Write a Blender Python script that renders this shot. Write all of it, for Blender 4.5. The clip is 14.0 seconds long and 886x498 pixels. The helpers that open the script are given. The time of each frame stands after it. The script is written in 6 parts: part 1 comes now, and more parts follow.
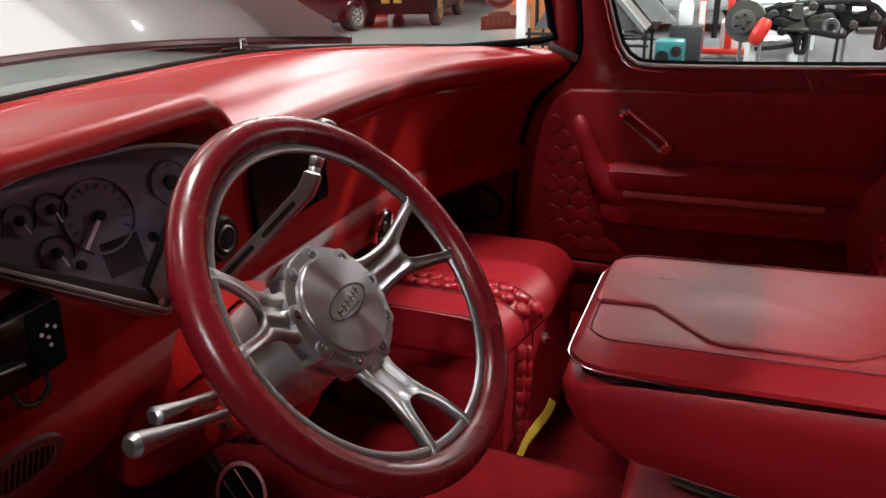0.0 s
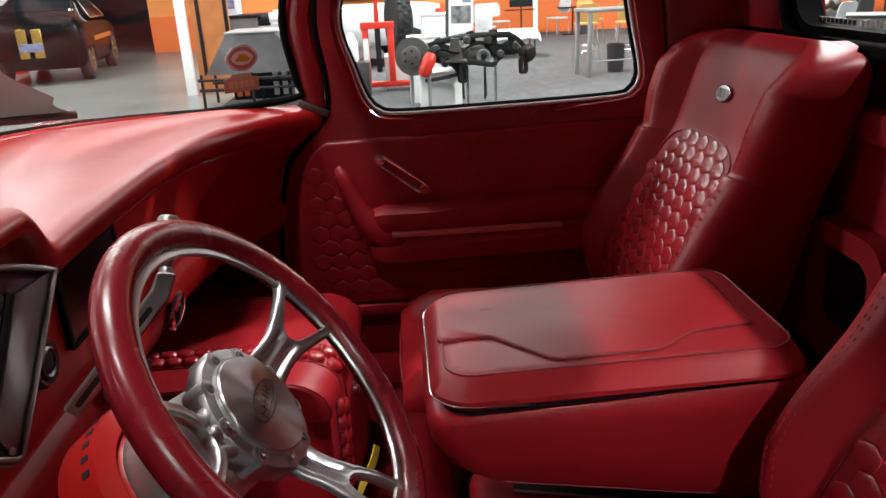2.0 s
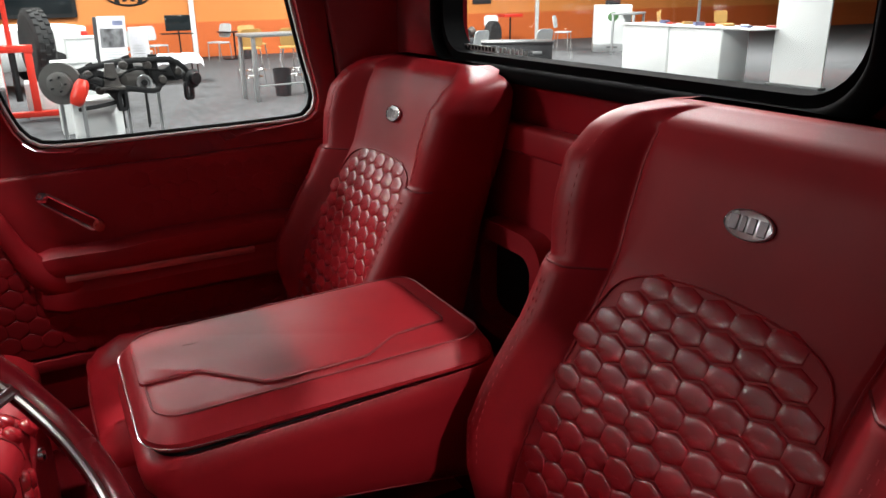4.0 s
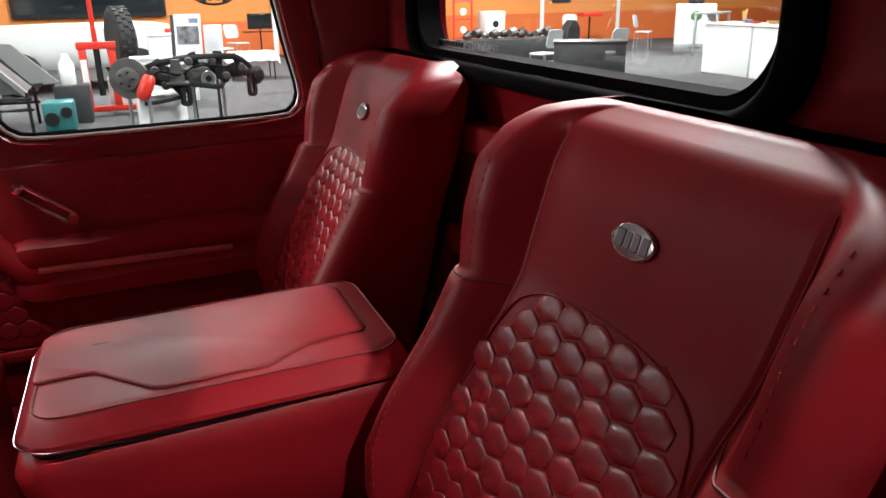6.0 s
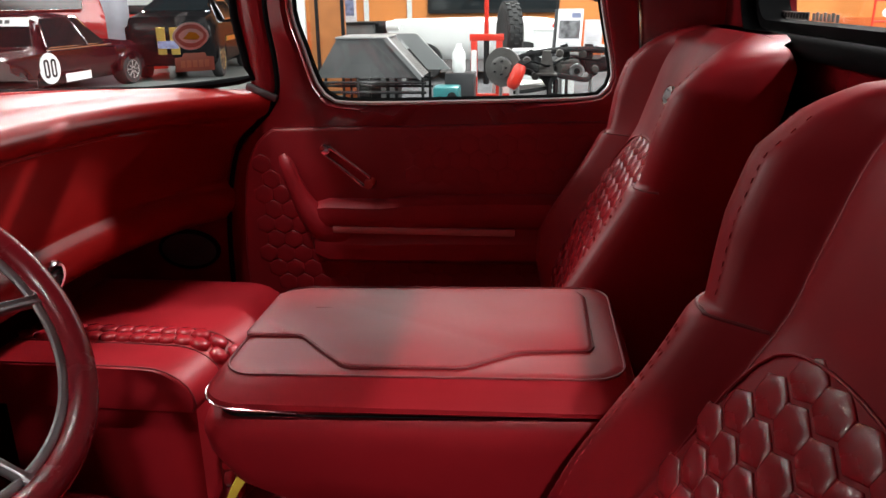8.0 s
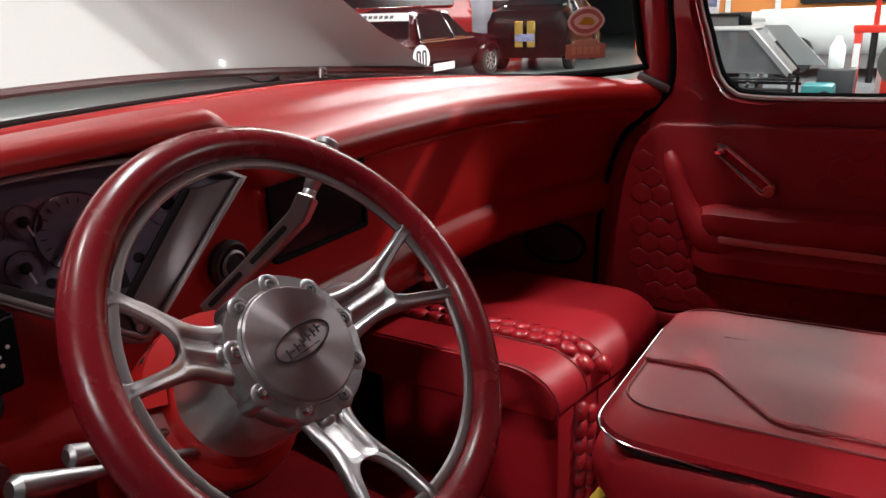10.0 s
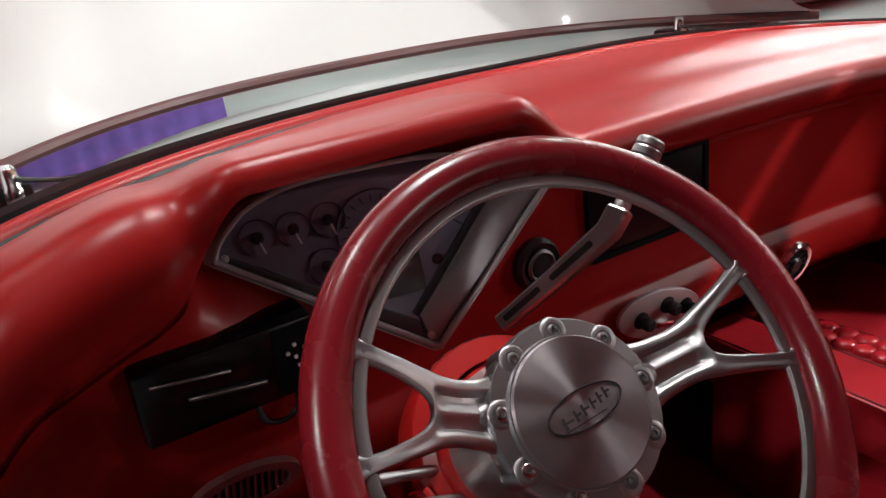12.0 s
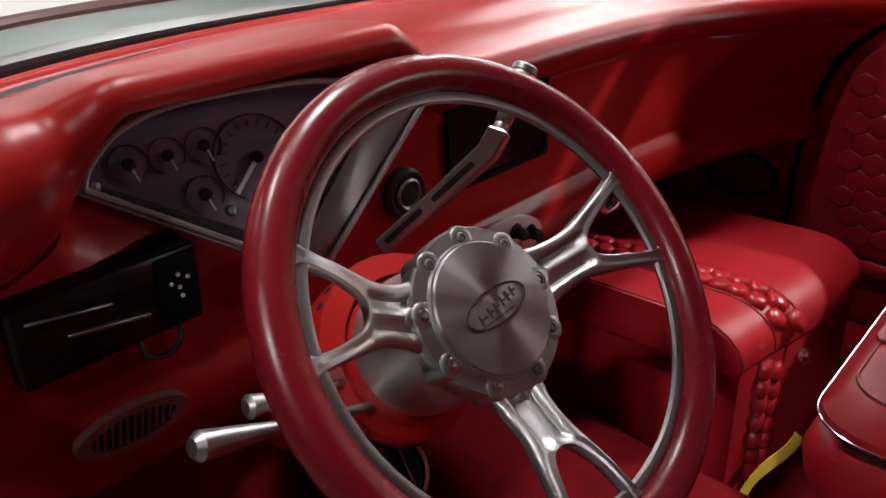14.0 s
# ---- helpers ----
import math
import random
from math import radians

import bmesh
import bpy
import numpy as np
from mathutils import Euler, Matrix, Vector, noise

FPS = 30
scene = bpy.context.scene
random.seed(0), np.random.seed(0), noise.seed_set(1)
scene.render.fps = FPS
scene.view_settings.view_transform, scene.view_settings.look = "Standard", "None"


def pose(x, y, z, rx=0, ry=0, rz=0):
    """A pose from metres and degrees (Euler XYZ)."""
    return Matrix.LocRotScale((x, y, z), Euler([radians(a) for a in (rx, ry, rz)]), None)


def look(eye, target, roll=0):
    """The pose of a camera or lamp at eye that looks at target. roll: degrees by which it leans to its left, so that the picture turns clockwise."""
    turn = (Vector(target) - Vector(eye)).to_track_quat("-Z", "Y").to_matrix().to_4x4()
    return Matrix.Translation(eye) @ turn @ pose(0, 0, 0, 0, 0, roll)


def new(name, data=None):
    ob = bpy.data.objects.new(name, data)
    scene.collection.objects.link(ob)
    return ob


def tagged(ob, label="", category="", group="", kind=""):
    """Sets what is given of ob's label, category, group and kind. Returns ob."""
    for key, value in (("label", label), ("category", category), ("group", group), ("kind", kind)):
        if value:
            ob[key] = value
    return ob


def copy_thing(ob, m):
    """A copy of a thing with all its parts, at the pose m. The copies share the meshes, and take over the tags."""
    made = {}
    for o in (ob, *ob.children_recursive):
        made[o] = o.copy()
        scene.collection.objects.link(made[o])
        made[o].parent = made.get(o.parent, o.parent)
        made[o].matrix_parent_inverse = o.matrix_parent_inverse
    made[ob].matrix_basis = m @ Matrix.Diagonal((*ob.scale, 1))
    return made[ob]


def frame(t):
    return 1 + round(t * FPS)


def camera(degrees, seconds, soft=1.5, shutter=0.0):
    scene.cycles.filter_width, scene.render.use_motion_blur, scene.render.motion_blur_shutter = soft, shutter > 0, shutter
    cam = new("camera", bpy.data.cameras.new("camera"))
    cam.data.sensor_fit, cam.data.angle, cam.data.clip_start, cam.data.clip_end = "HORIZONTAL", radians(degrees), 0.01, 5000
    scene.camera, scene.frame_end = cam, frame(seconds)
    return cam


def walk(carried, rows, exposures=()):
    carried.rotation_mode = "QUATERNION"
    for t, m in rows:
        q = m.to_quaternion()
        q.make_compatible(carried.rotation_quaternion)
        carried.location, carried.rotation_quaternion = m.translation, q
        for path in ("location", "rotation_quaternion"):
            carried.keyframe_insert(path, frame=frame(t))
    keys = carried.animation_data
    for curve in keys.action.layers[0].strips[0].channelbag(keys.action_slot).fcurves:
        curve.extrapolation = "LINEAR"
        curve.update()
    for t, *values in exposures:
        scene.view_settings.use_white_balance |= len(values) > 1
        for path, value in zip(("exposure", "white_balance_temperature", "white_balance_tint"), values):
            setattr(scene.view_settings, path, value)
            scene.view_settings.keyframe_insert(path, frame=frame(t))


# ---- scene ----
cam = camera(60.8, 14.0)
PATH = [
    (0, (0.656, -0.176, 1.277), (-0.027, 1.55, 0.533), -1.4),
    (0.5, (0.612, -0.187, 1.28), (0.169, 1.618, 0.54), -0.2),
    (1, (0.57, -0.226, 1.282), (0.323, 1.623, 0.561), -0.7),
    (1.5, (0.519, -0.246, 1.311), (0.415, 1.624, 0.609), -1.3),
    (2, (0.473, -0.225, 1.327), (0.566, 1.653, 0.645), -2.8),
    (2.5, (0.442, -0.214, 1.33), (0.823, 1.63, 0.656), -2.4),
    (3, (0.432, -0.216, 1.329), (1.036, 1.568, 0.657), -1.9),
    (3.5, (0.433, -0.222, 1.325), (1.205, 1.501, 0.665), -1.4),
    (4, (0.449, -0.242, 1.331), (1.33, 1.432, 0.682), -0.8),
    (4.2, (0.461, -0.249, 1.328), (1.376, 1.407, 0.678), -1.1),
    (6.3, (0.735, -0.274, 1.308), (1.342, 1.519, 0.661), -1.0),
    (6.5, (0.764, -0.244, 1.3), (1.299, 1.572, 0.653), -1.1),
    (7, (0.822, -0.171, 1.271), (1.114, 1.696, 0.615), -1.1),
    (7.5, (0.843, -0.136, 1.255), (0.885, 1.755, 0.606), -1.2),
    (8, (0.873, -0.118, 1.249), (0.66, 1.767, 0.614), -0.7),
    (8.5, (0.879, -0.106, 1.242), (0.389, 1.73, 0.618), -1.4),
    (9, (0.857, -0.104, 1.245), (0.129, 1.657, 0.638), -1.6),
    (9.2, (0.831, -0.095, 1.241), (0.065, 1.649, 0.631), -1.7),
    (11.3, (0.654, 0.094, 1.224), (-0.837, 1.252, 0.562), -5.1),
    (11.5, (0.656, 0.104, 1.229), (-0.89, 1.184, 0.563), -6.0),
    (12, (0.664, 0.109, 1.255), (-0.956, 1.039, 0.541), -7.2),
    (12.5, (0.662, 0.094, 1.285), (-0.98, 0.952, 0.53), -7.9),
    (13, (0.654, 0.078, 1.285), (-0.93, 1.007, 0.493), -6.7),
    (13.5, (0.641, 0.057, 1.258), (-0.809, 1.155, 0.426), -4.2),
    (14, (0.634, 0.022, 1.239), (-0.612, 1.331, 0.382), -2.6),
]
walk(cam, [(t, look(eye, target, roll)) for t, eye, target, roll in PATH])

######

PROBLEM TO WORK ON:
Copy every line of the data word for word, omitting the images.

TASK OUTPUT:
Write a Blender Python script that renders this shot. Write all of it, for Blender 4.5. The clip is 14.0 seconds long and 886x498 pixels. The helpers that open the script are given. The time of each frame stands after it. The script is written in 6 parts: part 1 comes now, and more parts follow.
0.0 s
2.0 s
4.0 s
6.0 s
8.0 s
10.0 s
12.0 s
14.0 s
# ---- helpers ----
import math
import random
from math import radians

import bmesh
import bpy
import numpy as np
from mathutils import Euler, Matrix, Vector, noise

FPS = 30
scene = bpy.context.scene
random.seed(0), np.random.seed(0), noise.seed_set(1)
scene.render.fps = FPS
scene.view_settings.view_transform, scene.view_settings.look = "Standard", "None"


def pose(x, y, z, rx=0, ry=0, rz=0):
    """A pose from metres and degrees (Euler XYZ)."""
    return Matrix.LocRotScale((x, y, z), Euler([radians(a) for a in (rx, ry, rz)]), None)


def look(eye, target, roll=0):
    """The pose of a camera or lamp at eye that looks at target. roll: degrees by which it leans to its left, so that the picture turns clockwise."""
    turn = (Vector(target) - Vector(eye)).to_track_quat("-Z", "Y").to_matrix().to_4x4()
    return Matrix.Translation(eye) @ turn @ pose(0, 0, 0, 0, 0, roll)


def new(name, data=None):
    ob = bpy.data.objects.new(name, data)
    scene.collection.objects.link(ob)
    return ob


def tagged(ob, label="", category="", group="", kind=""):
    """Sets what is given of ob's label, category, group and kind. Returns ob."""
    for key, value in (("label", label), ("category", category), ("group", group), ("kind", kind)):
        if value:
            ob[key] = value
    return ob


def copy_thing(ob, m):
    """A copy of a thing with all its parts, at the pose m. The copies share the meshes, and take over the tags."""
    made = {}
    for o in (ob, *ob.children_recursive):
        made[o] = o.copy()
        scene.collection.objects.link(made[o])
        made[o].parent = made.get(o.parent, o.parent)
        made[o].matrix_parent_inverse = o.matrix_parent_inverse
    made[ob].matrix_basis = m @ Matrix.Diagonal((*ob.scale, 1))
    return made[ob]


def frame(t):
    return 1 + round(t * FPS)


def camera(degrees, seconds, soft=1.5, shutter=0.0):
    scene.cycles.filter_width, scene.render.use_motion_blur, scene.render.motion_blur_shutter = soft, shutter > 0, shutter
    cam = new("camera", bpy.data.cameras.new("camera"))
    cam.data.sensor_fit, cam.data.angle, cam.data.clip_start, cam.data.clip_end = "HORIZONTAL", radians(degrees), 0.01, 5000
    scene.camera, scene.frame_end = cam, frame(seconds)
    return cam


def walk(carried, rows, exposures=()):
    carried.rotation_mode = "QUATERNION"
    for t, m in rows:
        q = m.to_quaternion()
        q.make_compatible(carried.rotation_quaternion)
        carried.location, carried.rotation_quaternion = m.translation, q
        for path in ("location", "rotation_quaternion"):
            carried.keyframe_insert(path, frame=frame(t))
    keys = carried.animation_data
    for curve in keys.action.layers[0].strips[0].channelbag(keys.action_slot).fcurves:
        curve.extrapolation = "LINEAR"
        curve.update()
    for t, *values in exposures:
        scene.view_settings.use_white_balance |= len(values) > 1
        for path, value in zip(("exposure", "white_balance_temperature", "white_balance_tint"), values):
            setattr(scene.view_settings, path, value)
            scene.view_settings.keyframe_insert(path, frame=frame(t))


# ---- scene ----
cam = camera(60.8, 14.0)
PATH = [
    (0, (0.656, -0.176, 1.277), (-0.027, 1.55, 0.533), -1.4),
    (0.5, (0.612, -0.187, 1.28), (0.169, 1.618, 0.54), -0.2),
    (1, (0.57, -0.226, 1.282), (0.323, 1.623, 0.561), -0.7),
    (1.5, (0.519, -0.246, 1.311), (0.415, 1.624, 0.609), -1.3),
    (2, (0.473, -0.225, 1.327), (0.566, 1.653, 0.645), -2.8),
    (2.5, (0.442, -0.214, 1.33), (0.823, 1.63, 0.656), -2.4),
    (3, (0.432, -0.216, 1.329), (1.036, 1.568, 0.657), -1.9),
    (3.5, (0.433, -0.222, 1.325), (1.205, 1.501, 0.665), -1.4),
    (4, (0.449, -0.242, 1.331), (1.33, 1.432, 0.682), -0.8),
    (4.2, (0.461, -0.249, 1.328), (1.376, 1.407, 0.678), -1.1),
    (6.3, (0.735, -0.274, 1.308), (1.342, 1.519, 0.661), -1.0),
    (6.5, (0.764, -0.244, 1.3), (1.299, 1.572, 0.653), -1.1),
    (7, (0.822, -0.171, 1.271), (1.114, 1.696, 0.615), -1.1),
    (7.5, (0.843, -0.136, 1.255), (0.885, 1.755, 0.606), -1.2),
    (8, (0.873, -0.118, 1.249), (0.66, 1.767, 0.614), -0.7),
    (8.5, (0.879, -0.106, 1.242), (0.389, 1.73, 0.618), -1.4),
    (9, (0.857, -0.104, 1.245), (0.129, 1.657, 0.638), -1.6),
    (9.2, (0.831, -0.095, 1.241), (0.065, 1.649, 0.631), -1.7),
    (11.3, (0.654, 0.094, 1.224), (-0.837, 1.252, 0.562), -5.1),
    (11.5, (0.656, 0.104, 1.229), (-0.89, 1.184, 0.563), -6.0),
    (12, (0.664, 0.109, 1.255), (-0.956, 1.039, 0.541), -7.2),
    (12.5, (0.662, 0.094, 1.285), (-0.98, 0.952, 0.53), -7.9),
    (13, (0.654, 0.078, 1.285), (-0.93, 1.007, 0.493), -6.7),
    (13.5, (0.641, 0.057, 1.258), (-0.809, 1.155, 0.426), -4.2),
    (14, (0.634, 0.022, 1.239), (-0.612, 1.331, 0.382), -2.6),
]
walk(cam, [(t, look(eye, target, roll)) for t, eye, target, roll in PATH])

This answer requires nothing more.